Monday, October 4, 2010

Aesthetics/Vernacular

I think it is difficult to draw a bright line between the vernacular and the aesthetic. Helmers divides the two in terms of naïve vs. knowledgeable viewers. Helmers seems to be talking about the “Aesthetic” with a capital “A,” meaning a specifically defined museum or Artworld (also with a capital “A”) conceptualization of aesthetic experience, context/frame of reference, and evaluation criteria, which together comprise what Helmers calls “appropriate socially coded levels of seeing” (82). Although Helmers clearly has issues with this idea of the Aesthetic, in terms of how it operates as what Goggin would call a class-bound threshold separating Artworld insiders and outsiders, Helmers’ division of naïve and knowledgeable viewers fails to recognize the conscious aesthetic frameworks that define so-called vernacular visual expressions. Goggin’s history of samplers, especially their early history in which samplers were used and circulated as inventive sources for creating images, demonstrates their aesthetic framework – their media, techniques, contexts, and criteria for judging quality.

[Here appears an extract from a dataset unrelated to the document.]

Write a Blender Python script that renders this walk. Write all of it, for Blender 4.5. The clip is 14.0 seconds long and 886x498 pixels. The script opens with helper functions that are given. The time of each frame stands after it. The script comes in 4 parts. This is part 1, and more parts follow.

Perhaps what makes needlework, as opposed to oil painting, vernacular is its grassroots, non-Artworld origin. So, is vernacular imagery defined as non-Artworld imagery? But don’t many non-Artworld image-making contexts have their own aesthetic thresholds that divide insiders from outsiders? Josh talked about graffiti as a vernacular artform. In one sense, I can agree – it is grassroots, urban, and outside formal systems of Artworld support. However, graffiti writers (yeah, they’re called writers, since much of their imagery includes words – talk about your semasiographic vs. glottographic systems!) operate within highly coded contexts that function aesthetically and territorially – i.e., tagging. As an outsider to the graffiti scene, I might be able to construct my own narratives to make meaning from graffiti I see and admire, but I lack the graffiti-specific aesthetic knowledge to “fully” understand it.